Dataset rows
▼
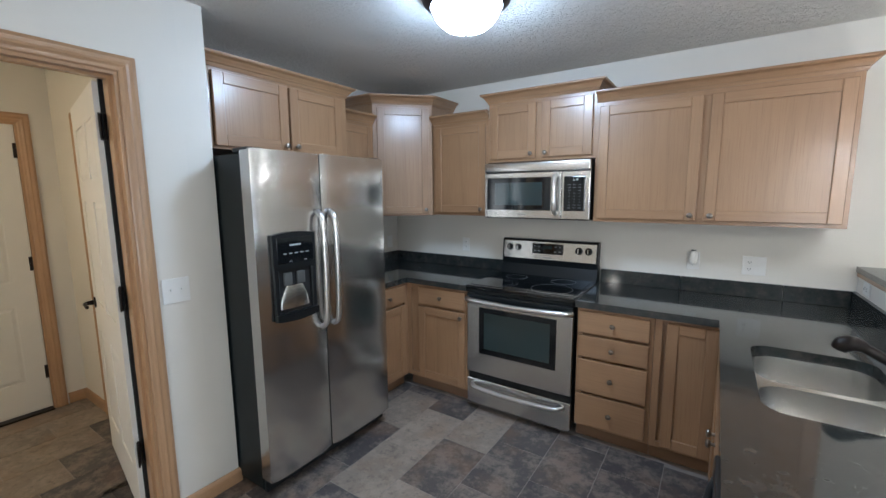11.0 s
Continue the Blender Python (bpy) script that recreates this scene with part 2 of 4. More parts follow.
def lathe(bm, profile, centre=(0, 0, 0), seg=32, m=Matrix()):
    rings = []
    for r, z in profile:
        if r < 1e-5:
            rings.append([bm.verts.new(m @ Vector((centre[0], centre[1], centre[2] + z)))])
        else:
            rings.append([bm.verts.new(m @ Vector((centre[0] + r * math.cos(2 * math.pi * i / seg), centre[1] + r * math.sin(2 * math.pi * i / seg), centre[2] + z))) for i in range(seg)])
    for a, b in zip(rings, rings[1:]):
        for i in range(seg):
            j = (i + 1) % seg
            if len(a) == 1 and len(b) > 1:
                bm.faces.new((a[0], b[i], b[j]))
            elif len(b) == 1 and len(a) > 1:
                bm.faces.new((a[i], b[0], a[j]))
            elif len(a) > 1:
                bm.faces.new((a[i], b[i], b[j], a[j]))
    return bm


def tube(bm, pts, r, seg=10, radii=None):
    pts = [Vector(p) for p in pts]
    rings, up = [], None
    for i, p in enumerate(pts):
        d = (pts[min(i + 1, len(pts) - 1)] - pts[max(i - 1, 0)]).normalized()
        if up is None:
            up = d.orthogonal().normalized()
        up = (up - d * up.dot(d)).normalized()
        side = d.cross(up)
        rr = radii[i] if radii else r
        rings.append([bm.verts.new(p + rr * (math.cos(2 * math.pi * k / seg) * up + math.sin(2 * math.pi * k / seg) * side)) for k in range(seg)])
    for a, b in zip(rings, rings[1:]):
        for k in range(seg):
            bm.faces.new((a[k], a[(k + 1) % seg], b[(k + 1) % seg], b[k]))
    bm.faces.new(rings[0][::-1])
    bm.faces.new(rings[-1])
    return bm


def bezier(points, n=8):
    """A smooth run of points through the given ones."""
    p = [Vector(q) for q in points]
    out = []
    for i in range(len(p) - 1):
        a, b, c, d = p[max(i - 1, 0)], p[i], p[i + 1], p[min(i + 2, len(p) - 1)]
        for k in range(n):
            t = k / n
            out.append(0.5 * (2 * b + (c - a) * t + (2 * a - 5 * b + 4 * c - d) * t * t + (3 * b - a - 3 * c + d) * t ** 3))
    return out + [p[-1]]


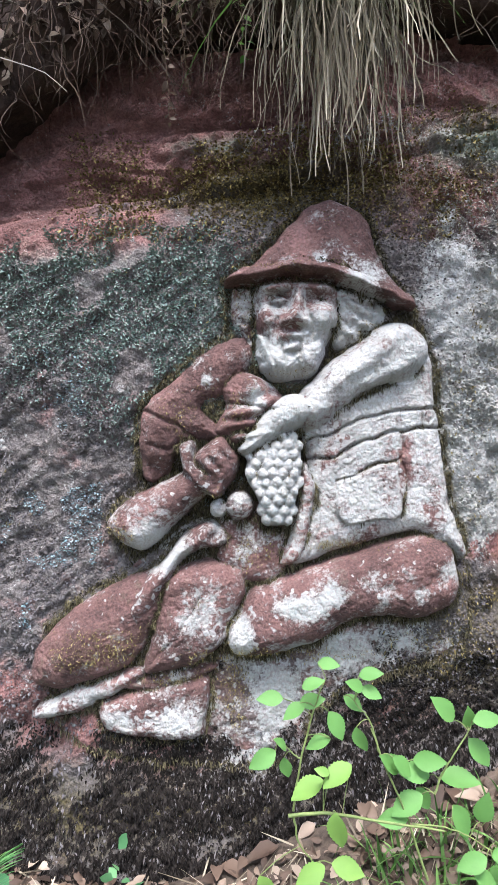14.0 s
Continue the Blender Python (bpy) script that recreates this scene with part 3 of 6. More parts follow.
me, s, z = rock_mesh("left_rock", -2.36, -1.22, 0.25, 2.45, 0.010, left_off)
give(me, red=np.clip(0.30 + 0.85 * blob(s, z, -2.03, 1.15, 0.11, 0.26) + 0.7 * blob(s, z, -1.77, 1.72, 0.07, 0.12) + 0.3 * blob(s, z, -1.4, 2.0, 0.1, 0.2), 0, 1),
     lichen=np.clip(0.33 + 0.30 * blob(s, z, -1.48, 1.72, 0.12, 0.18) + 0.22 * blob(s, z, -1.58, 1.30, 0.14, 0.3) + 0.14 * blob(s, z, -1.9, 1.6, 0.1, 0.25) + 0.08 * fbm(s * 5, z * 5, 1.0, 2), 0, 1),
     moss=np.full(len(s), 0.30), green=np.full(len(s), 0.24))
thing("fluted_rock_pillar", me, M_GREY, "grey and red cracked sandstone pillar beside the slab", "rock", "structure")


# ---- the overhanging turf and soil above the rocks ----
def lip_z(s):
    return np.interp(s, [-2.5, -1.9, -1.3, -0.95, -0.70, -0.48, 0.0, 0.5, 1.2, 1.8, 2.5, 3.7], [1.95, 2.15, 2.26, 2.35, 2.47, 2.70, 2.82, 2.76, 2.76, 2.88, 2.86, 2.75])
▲
▼
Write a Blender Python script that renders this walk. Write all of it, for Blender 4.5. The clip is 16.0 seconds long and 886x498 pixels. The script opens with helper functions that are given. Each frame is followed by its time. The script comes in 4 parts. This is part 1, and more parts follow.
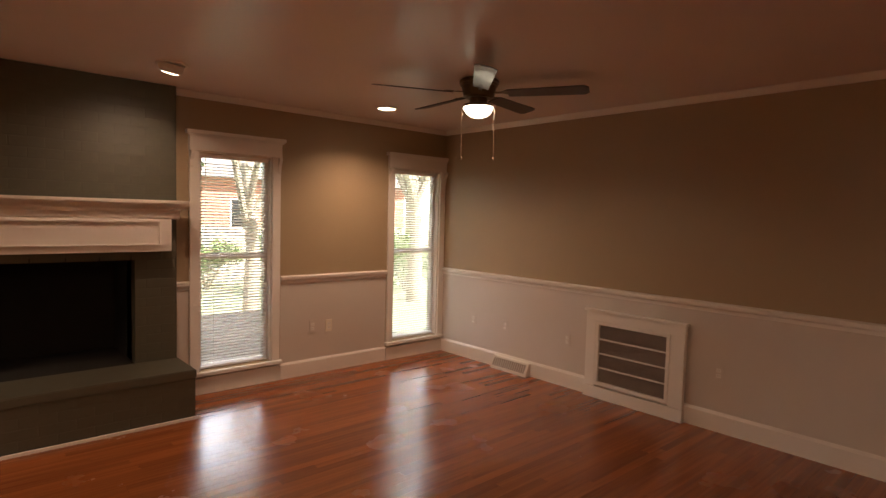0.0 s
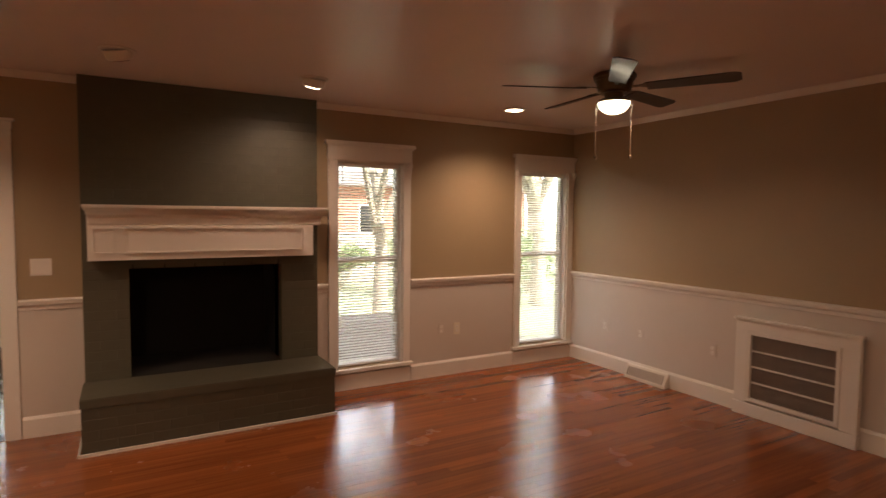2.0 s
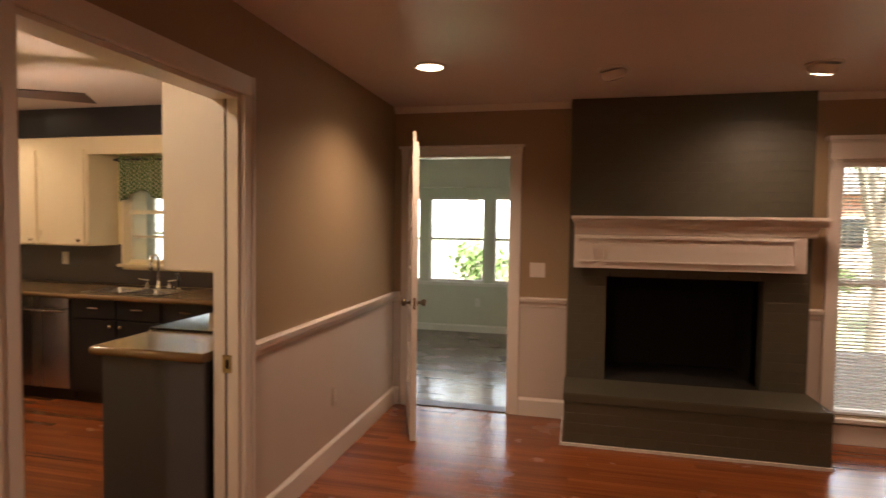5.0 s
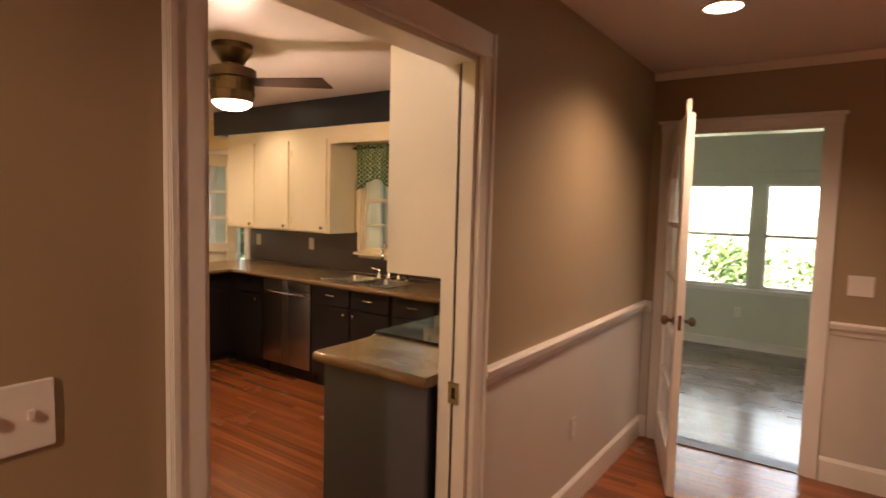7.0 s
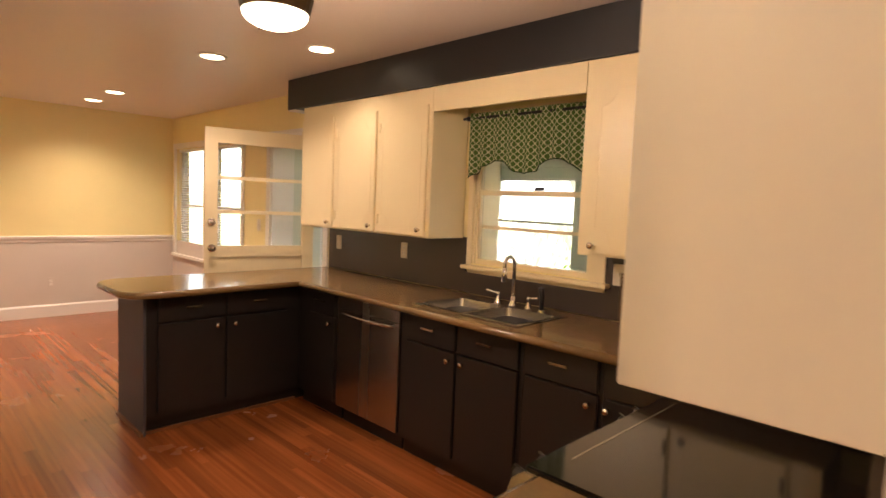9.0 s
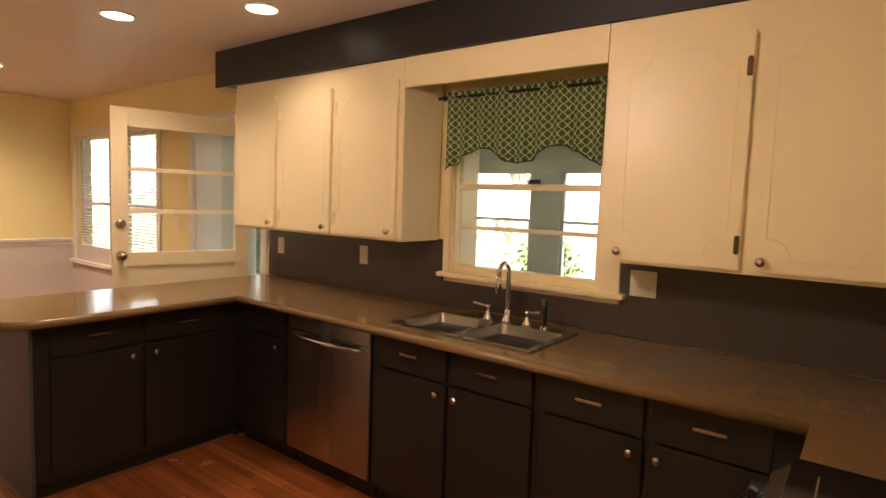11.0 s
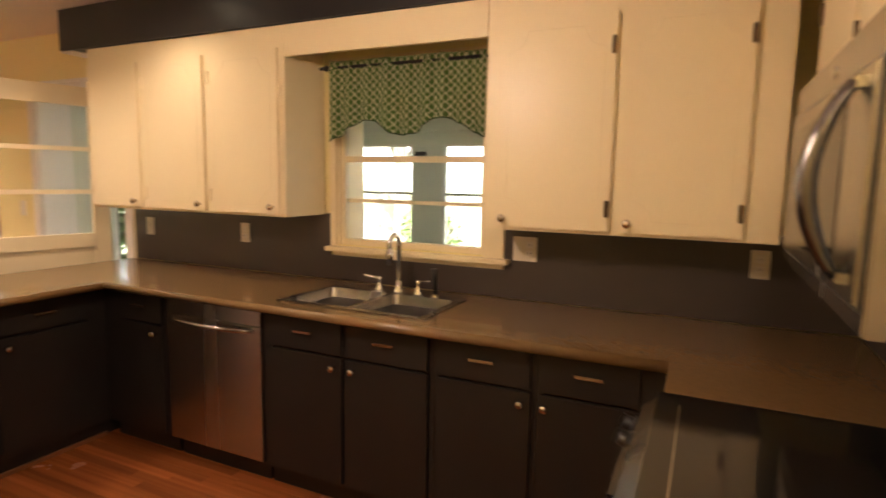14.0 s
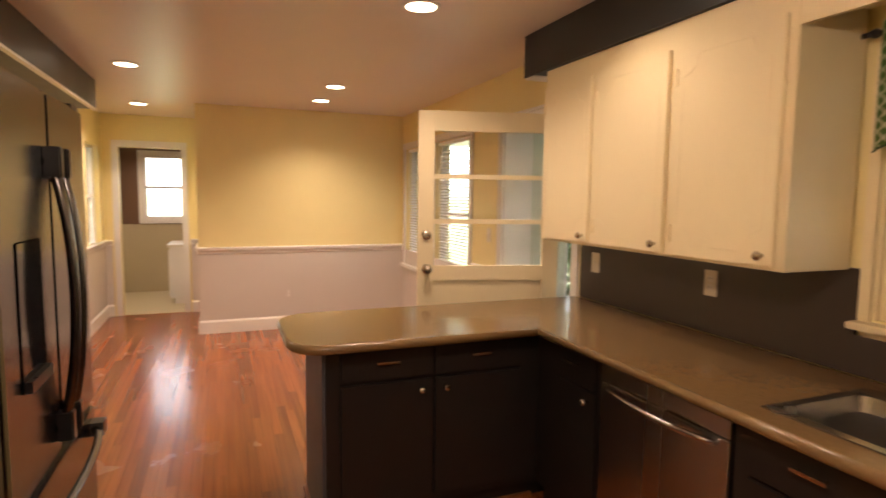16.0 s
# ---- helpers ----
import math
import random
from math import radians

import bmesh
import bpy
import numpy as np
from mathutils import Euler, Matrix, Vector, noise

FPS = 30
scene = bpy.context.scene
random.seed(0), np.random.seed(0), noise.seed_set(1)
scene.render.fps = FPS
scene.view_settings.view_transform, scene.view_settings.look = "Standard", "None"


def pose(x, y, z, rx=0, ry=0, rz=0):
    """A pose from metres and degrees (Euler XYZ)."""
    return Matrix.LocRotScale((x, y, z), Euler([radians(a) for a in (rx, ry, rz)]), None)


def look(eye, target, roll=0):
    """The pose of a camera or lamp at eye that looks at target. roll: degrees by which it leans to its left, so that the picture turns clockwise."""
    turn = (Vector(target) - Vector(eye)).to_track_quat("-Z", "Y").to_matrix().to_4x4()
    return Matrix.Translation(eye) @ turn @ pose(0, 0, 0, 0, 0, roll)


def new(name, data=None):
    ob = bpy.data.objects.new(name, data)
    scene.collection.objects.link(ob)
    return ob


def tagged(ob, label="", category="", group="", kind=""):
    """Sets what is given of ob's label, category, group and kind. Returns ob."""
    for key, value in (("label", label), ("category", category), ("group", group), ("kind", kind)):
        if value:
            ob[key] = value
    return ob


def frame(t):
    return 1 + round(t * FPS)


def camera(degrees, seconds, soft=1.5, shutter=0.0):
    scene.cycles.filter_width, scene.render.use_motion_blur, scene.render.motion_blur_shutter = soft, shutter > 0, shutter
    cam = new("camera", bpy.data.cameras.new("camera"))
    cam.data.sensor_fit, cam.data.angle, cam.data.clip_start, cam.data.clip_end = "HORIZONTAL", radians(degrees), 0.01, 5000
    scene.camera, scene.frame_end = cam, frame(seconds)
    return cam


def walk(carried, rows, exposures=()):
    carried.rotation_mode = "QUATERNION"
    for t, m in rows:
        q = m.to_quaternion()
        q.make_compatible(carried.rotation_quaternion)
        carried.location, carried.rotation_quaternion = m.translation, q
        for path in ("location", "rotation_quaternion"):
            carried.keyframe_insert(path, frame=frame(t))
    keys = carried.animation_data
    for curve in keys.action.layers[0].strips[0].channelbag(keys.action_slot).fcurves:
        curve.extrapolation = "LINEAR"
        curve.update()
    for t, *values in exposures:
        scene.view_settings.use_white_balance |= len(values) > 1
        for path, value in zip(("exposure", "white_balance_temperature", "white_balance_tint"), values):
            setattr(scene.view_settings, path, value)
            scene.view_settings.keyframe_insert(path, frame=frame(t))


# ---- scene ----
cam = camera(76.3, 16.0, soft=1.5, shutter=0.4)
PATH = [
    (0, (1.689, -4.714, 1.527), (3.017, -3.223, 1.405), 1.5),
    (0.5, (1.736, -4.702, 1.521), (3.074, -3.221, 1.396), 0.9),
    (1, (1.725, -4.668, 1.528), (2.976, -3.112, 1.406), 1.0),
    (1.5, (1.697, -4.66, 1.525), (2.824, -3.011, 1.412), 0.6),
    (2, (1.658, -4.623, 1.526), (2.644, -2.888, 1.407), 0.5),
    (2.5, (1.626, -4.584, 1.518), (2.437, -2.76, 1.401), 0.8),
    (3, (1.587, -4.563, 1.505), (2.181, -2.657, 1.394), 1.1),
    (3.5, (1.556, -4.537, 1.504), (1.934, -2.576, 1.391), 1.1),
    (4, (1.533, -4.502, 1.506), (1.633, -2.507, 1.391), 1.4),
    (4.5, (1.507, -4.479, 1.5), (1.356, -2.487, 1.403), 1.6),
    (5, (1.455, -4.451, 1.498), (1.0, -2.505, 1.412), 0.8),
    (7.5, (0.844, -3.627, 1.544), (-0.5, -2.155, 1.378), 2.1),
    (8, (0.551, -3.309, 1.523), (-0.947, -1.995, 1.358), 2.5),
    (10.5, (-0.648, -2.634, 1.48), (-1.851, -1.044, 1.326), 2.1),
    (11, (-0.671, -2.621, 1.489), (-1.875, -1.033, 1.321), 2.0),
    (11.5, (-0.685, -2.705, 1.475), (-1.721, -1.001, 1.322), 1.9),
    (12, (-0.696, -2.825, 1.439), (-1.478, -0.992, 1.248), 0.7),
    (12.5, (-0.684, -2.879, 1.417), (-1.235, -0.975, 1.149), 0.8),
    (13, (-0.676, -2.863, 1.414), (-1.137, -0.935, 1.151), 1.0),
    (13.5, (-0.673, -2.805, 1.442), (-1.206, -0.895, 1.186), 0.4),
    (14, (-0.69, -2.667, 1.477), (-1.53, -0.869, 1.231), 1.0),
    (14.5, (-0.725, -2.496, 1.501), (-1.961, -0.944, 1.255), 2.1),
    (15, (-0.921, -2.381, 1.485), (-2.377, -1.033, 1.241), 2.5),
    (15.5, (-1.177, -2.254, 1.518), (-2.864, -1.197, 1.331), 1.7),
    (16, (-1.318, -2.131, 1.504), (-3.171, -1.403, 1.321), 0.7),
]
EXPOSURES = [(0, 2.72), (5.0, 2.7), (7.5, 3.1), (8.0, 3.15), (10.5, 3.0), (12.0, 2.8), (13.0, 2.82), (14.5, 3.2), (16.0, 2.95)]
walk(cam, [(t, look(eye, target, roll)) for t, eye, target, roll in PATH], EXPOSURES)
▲
## WRITTEN INSTRUCTION:
How many lines in the records above contain the word "Euler"? Reply with the number and nothing more.

## ANSWER TO THE PROBLEM:
3